--- begin ---
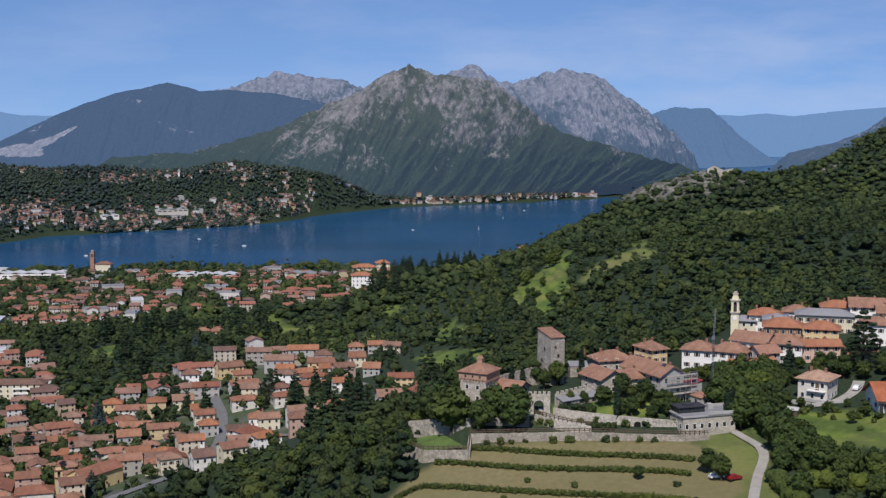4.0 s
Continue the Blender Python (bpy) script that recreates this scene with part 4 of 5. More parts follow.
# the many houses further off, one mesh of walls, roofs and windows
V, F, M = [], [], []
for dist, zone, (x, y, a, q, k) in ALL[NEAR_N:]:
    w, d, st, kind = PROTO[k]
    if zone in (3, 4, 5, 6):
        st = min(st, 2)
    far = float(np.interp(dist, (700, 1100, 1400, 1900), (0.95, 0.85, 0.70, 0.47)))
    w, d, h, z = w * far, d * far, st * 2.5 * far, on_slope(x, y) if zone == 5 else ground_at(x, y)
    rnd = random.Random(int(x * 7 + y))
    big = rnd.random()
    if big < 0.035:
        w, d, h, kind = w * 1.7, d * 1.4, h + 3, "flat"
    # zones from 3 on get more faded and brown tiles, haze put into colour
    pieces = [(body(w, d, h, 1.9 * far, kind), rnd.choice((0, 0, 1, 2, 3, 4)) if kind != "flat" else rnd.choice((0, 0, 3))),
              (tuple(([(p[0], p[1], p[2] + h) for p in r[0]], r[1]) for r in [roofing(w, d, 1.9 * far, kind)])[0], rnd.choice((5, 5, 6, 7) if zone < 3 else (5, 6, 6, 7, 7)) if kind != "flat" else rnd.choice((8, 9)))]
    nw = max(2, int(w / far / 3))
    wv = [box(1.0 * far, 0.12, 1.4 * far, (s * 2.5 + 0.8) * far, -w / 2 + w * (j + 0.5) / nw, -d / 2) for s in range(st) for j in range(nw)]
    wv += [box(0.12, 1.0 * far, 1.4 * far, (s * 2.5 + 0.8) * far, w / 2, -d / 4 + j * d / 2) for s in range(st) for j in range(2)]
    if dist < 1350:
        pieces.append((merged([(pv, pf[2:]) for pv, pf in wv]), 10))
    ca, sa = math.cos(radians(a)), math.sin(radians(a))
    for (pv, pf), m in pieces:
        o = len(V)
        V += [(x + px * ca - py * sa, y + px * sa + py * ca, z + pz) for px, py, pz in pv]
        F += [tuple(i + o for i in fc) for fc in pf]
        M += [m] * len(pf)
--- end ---
| Task objective |
Write out every line above exactly as it is, leaving out the pictures.

| Solution to this task |
4.0 s
Continue the Blender Python (bpy) script that recreates this scene with part 4 of 5. More parts follow.
# the many houses further off, one mesh of walls, roofs and windows
V, F, M = [], [], []
for dist, zone, (x, y, a, q, k) in ALL[NEAR_N:]:
    w, d, st, kind = PROTO[k]
    if zone in (3, 4, 5, 6):
        st = min(st, 2)
    far = float(np.interp(dist, (700, 1100, 1400, 1900), (0.95, 0.85, 0.70, 0.47)))
    w, d, h, z = w * far, d * far, st * 2.5 * far, on_slope(x, y) if zone == 5 else ground_at(x, y)
    rnd = random.Random(int(x * 7 + y))
    big = rnd.random()
    if big < 0.035:
        w, d, h, kind = w * 1.7, d * 1.4, h + 3, "flat"
    # zones from 3 on get more faded and brown tiles, haze put into colour
    pieces = [(body(w, d, h, 1.9 * far, kind), rnd.choice((0, 0, 1, 2, 3, 4)) if kind != "flat" else rnd.choice((0, 0, 3))),
              (tuple(([(p[0], p[1], p[2] + h) for p in r[0]], r[1]) for r in [roofing(w, d, 1.9 * far, kind)])[0], rnd.choice((5, 5, 6, 7) if zone < 3 else (5, 6, 6, 7, 7)) if kind != "flat" else rnd.choice((8, 9)))]
    nw = max(2, int(w / far / 3))
    wv = [box(1.0 * far, 0.12, 1.4 * far, (s * 2.5 + 0.8) * far, -w / 2 + w * (j + 0.5) / nw, -d / 2) for s in range(st) for j in range(nw)]
    wv += [box(0.12, 1.0 * far, 1.4 * far, (s * 2.5 + 0.8) * far, w / 2, -d / 4 + j * d / 2) for s in range(st) for j in range(2)]
    if dist < 1350:
        pieces.append((merged([(pv, pf[2:]) for pv, pf in wv]), 10))
    ca, sa = math.cos(radians(a)), math.sin(radians(a))
    for (pv, pf), m in pieces:
        o = len(V)
        V += [(x + px * ca - py * sa, y + px * sa + py * ca, z + pz) for px, py, pz in pv]
        F += [tuple(i + o for i in fc) for fc in pf]
        M += [m] * len(pf)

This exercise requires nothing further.